After being tucked into bed multiple times and threatened with bodily harm* if he dared get off his bed AGAIN, it was a very timid, sheepish, completely freaked-out Anthony who tiptoed his way from the kitchen into the family room, where Kenny and I were watching television.
“Mom,” he whispered, tears gathering in his eyes, “there is a bug in my room. It might even be a spider. Please, please, please come and kill it before it gets me.”
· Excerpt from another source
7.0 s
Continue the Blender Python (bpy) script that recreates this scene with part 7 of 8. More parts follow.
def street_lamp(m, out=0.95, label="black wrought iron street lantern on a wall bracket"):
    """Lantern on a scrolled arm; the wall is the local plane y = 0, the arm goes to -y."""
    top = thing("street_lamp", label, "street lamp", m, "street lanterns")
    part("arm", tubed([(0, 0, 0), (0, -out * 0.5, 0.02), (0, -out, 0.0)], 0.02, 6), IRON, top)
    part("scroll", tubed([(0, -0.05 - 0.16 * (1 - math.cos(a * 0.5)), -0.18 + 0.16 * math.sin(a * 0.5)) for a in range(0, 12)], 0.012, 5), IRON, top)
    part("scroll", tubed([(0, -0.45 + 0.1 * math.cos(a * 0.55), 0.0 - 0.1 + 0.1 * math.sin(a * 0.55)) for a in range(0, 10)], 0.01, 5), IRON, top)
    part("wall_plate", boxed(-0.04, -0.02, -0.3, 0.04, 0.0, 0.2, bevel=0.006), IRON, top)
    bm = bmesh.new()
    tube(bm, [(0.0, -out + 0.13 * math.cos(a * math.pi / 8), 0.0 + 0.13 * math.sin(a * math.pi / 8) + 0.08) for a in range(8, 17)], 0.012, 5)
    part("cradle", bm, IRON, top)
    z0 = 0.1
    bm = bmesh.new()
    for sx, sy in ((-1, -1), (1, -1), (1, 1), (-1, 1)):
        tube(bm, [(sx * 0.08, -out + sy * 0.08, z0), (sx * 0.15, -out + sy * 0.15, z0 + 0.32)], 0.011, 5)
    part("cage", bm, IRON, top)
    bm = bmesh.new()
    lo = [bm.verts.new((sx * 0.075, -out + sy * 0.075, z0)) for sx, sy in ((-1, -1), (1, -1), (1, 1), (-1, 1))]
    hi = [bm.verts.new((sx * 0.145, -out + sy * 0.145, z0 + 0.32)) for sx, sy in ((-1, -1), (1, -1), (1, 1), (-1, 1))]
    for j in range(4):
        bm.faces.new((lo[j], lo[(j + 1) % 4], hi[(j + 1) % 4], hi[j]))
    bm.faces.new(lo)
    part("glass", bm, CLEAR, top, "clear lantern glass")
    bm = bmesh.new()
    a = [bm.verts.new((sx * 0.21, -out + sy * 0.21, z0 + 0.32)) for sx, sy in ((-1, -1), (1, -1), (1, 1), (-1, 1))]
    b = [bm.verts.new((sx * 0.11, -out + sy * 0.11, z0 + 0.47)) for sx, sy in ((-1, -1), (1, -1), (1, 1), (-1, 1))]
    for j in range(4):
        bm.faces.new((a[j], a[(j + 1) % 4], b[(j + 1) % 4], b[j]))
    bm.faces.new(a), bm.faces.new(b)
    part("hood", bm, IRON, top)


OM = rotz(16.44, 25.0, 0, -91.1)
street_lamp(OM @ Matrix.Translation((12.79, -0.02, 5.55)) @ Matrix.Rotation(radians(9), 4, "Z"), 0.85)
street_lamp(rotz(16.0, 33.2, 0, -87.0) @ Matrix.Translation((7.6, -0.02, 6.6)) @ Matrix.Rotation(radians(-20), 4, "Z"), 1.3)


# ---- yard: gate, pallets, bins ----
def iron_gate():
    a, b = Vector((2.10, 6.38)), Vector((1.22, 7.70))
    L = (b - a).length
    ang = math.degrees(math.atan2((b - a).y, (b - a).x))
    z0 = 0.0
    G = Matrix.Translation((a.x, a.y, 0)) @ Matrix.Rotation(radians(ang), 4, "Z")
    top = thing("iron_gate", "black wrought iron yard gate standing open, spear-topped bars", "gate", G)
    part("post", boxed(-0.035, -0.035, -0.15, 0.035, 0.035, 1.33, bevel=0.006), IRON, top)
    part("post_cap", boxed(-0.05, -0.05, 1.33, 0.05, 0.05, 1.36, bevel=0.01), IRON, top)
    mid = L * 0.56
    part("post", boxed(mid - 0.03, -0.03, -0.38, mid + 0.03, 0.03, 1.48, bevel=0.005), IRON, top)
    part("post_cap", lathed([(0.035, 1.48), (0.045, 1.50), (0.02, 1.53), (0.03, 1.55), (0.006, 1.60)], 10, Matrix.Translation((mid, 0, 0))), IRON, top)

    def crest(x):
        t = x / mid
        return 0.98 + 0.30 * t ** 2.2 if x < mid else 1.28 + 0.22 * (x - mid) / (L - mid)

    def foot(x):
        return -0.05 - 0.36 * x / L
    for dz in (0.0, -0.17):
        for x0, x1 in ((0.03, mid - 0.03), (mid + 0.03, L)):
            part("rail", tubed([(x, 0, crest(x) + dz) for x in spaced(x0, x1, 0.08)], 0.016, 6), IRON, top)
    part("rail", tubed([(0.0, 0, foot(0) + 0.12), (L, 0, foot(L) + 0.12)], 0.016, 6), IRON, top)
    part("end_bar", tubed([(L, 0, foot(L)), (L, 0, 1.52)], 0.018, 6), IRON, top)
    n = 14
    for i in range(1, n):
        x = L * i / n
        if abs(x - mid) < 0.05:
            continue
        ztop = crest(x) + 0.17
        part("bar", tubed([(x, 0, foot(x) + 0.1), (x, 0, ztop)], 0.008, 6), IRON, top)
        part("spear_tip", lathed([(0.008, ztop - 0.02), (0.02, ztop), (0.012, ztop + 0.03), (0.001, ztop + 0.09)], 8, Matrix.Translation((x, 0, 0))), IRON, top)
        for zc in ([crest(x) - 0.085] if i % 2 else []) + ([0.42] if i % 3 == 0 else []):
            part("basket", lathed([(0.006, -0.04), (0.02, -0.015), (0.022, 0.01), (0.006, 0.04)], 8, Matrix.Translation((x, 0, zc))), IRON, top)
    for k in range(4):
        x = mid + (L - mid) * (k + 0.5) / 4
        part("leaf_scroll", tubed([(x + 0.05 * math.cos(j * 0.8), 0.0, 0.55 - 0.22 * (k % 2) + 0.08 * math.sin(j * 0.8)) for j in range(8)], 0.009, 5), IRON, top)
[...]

I grabbed the fly swatter on our way back to his room. He climbed back up the ladder and took great pleasure in smashing the offending creature. I traded him the fly swatter for a kleenex, so he could clean up the remains. (There were none that I could see on the fly swatter, so I figured his wall had to be a disgusting mess.)
After a few seconds of vigorous rubbing, he crawled to the other side of the bed, looked down at me sheepishly, and said, “So, I think it wasn’t a bug or a spider after all. I think it was boogers. From, y’know, when I pick my nose and wipe it on the wall.”
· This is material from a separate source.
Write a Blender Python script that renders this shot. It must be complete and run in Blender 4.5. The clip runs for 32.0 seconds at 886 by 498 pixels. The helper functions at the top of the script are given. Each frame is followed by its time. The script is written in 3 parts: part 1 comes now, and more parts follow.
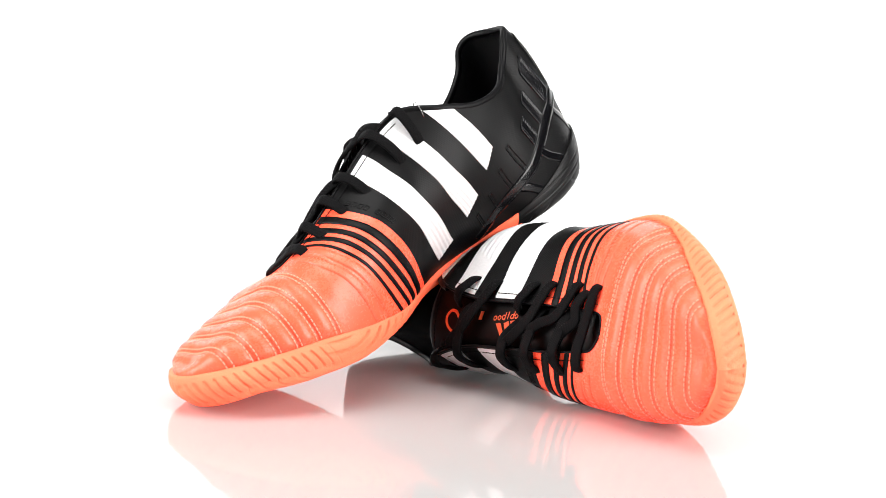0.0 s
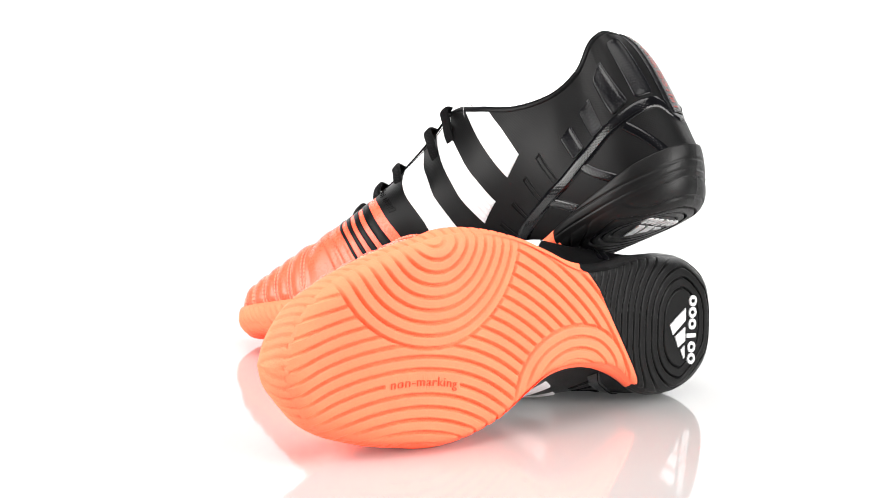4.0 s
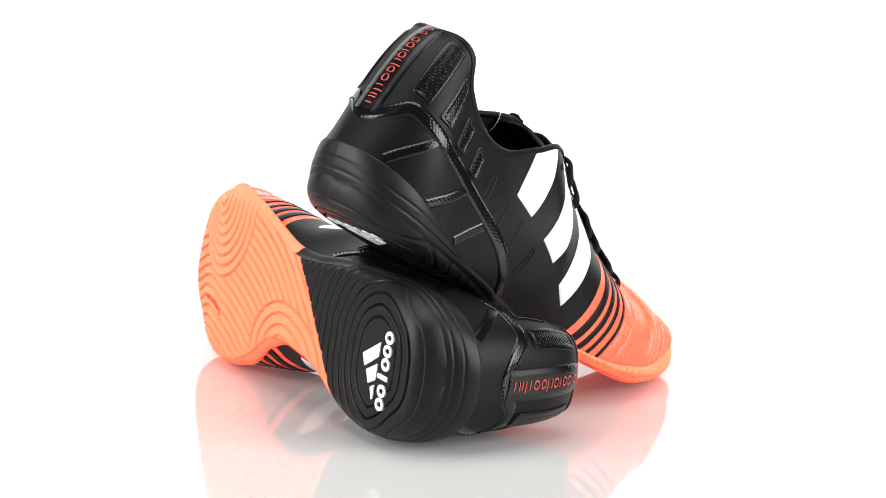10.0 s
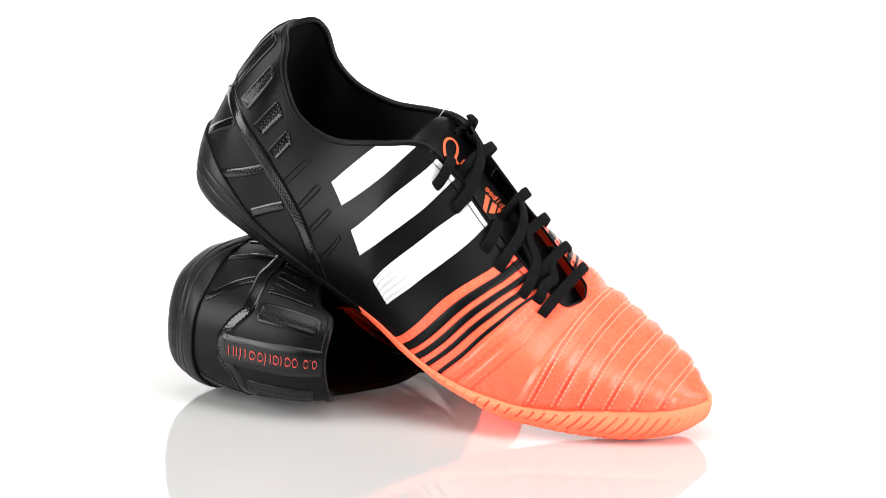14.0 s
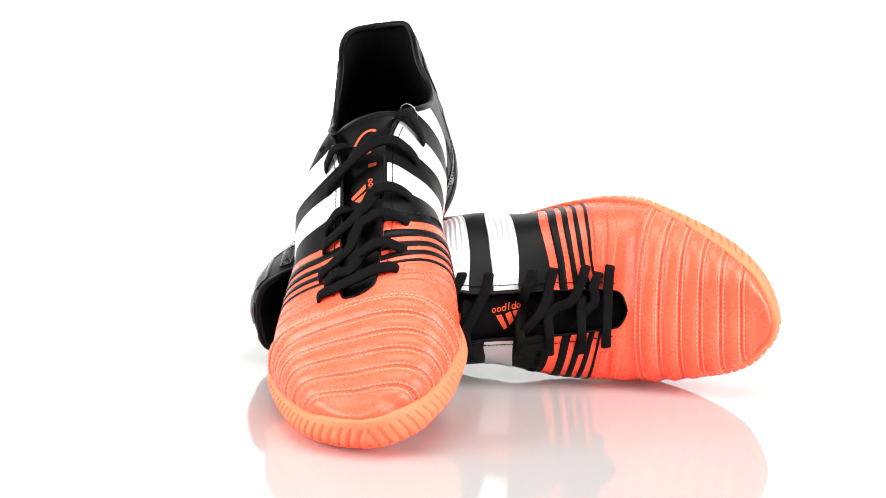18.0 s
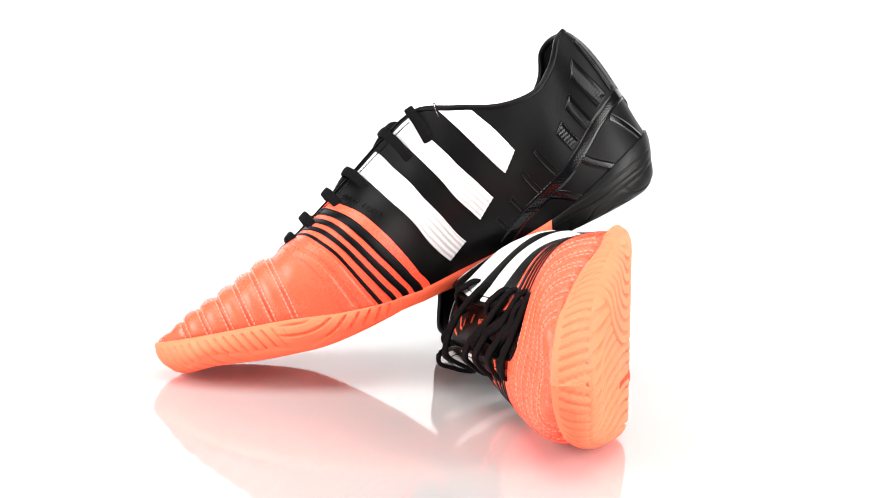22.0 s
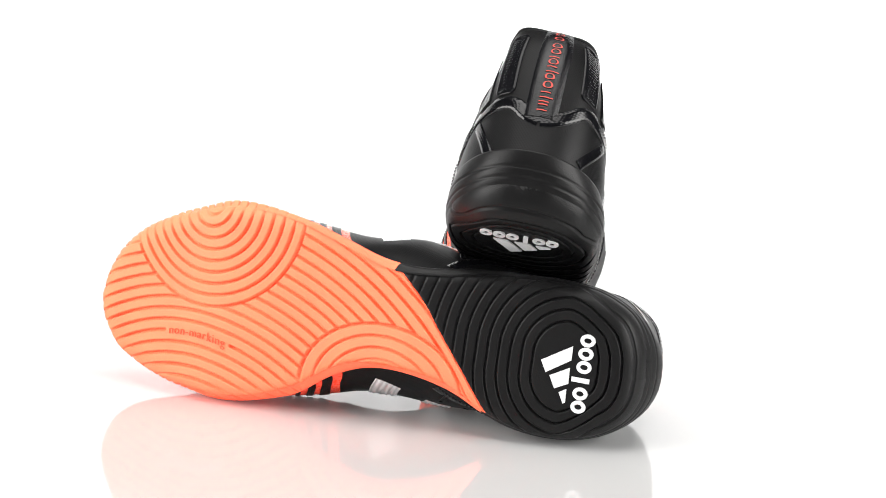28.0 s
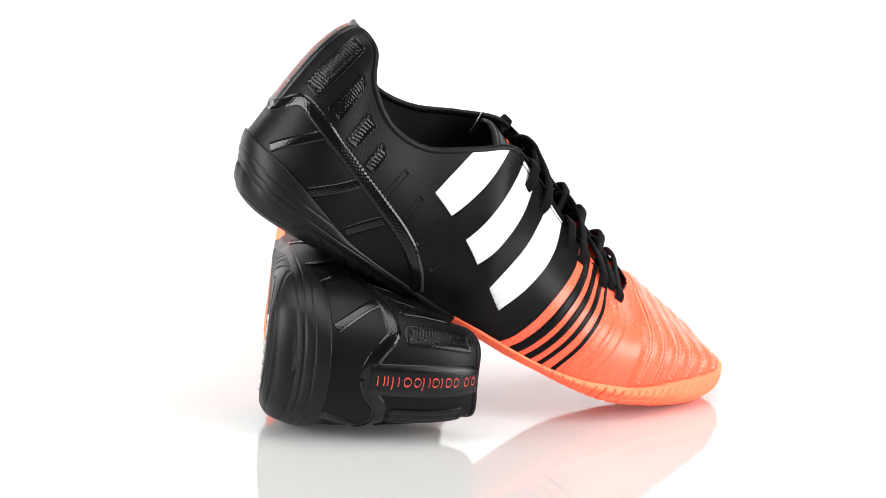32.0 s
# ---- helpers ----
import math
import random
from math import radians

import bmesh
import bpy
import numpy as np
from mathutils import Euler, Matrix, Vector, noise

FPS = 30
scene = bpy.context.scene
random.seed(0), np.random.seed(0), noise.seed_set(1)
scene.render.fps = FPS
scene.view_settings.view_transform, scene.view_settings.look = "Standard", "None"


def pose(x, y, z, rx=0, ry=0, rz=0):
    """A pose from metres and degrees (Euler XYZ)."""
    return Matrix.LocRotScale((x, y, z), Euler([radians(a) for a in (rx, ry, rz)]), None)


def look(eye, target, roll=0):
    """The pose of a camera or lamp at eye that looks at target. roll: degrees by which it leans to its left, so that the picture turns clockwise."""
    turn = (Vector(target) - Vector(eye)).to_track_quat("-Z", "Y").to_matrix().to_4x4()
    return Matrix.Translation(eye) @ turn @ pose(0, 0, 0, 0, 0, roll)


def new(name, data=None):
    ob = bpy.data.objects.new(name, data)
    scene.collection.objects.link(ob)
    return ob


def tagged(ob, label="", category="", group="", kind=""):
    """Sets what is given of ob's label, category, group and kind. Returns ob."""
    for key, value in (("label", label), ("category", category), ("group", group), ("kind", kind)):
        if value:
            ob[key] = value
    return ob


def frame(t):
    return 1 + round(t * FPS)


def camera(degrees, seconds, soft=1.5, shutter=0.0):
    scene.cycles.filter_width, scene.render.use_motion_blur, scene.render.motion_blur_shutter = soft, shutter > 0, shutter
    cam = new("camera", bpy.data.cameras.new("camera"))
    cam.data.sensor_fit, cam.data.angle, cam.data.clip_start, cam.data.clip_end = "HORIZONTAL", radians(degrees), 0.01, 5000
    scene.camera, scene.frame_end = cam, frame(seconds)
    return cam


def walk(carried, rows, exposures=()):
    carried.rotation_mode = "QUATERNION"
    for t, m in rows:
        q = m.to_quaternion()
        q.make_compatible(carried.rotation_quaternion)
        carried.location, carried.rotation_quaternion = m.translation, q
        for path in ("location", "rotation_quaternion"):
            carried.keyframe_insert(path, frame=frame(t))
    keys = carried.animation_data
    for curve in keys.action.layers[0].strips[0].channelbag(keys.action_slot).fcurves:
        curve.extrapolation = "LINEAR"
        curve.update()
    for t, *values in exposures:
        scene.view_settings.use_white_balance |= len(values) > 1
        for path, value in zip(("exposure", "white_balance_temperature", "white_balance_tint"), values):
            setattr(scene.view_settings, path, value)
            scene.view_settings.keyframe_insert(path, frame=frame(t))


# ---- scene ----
import functools

cam = camera(32.0, 32.0, soft=0.6)
EYE = Vector((0.0, -0.798, 0.1915))
AHEAD = Matrix.Rotation(radians(0.199), 3, "Z") @ Matrix.Rotation(radians(-8.415), 3, "X") @ Vector((0, 1, 0))
STAND = look(EYE, EYE + AHEAD, 2.725)
walk(cam, [(0.0, STAND), (32.0, STAND)])

TURN_RATE = -17.676  # degrees a second that the turning plate carries the shoes round
SWAY = (-2.35, -0.58, -0.30, -0.10)  # its unevenness within each turn, in degrees

# ---------------------------------------------------------------- light
world = bpy.data.worlds.new("studio_room")
scene.world = world
world.use_nodes = True
world.node_tree.nodes["Background"].inputs["Color"].default_value = (0.96, 0.98, 1.0, 1)
world.node_tree.nodes["Background"].inputs["Strength"].default_value = 0.06


def softbox(name, eye, target, width, height, watts):
    data = bpy.data.lights.new(name, "AREA")
    data.shape, data.size, data.size_y, data.energy = "RECTANGLE", width, height, watts
    data.color = (1.0, 0.985, 0.965)
    ob = new(name, data)
    ob.matrix_world = look(eye, target)
    return ob


softbox("overhead_softbox", (0.0, -0.25, 1.4), (0, 0.0, 0.05), 1.3, 1.0, 19.0)
softbox("left_softbox", (-1.25, -0.6, 0.6), (0, 0, 0.08), 0.9, 0.9, 26.0)
softbox("right_softbox", (1.25, -0.6, 0.6), (0, 0, 0.08), 0.9, 0.9, 26.0)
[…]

What do you say to that? Besides, “Eeew, gross, disgusting, don’t do it again, tomorrow you’re wiping down your entire wall, I will get you a box of tissues, you are SO lucky your bed is so high I can’t see that, what is WRONG with you, that is so so SO gross and disgusting!”
Where do they learn this stuff? Honestly…
*Not really. Settle down.


AMEN!!!
David likes to squish bugs and throw worms around. I don’t think he is old enough yet to create a booger wall.
Booger wall – blech – kids do the weirdest and grossest stuff.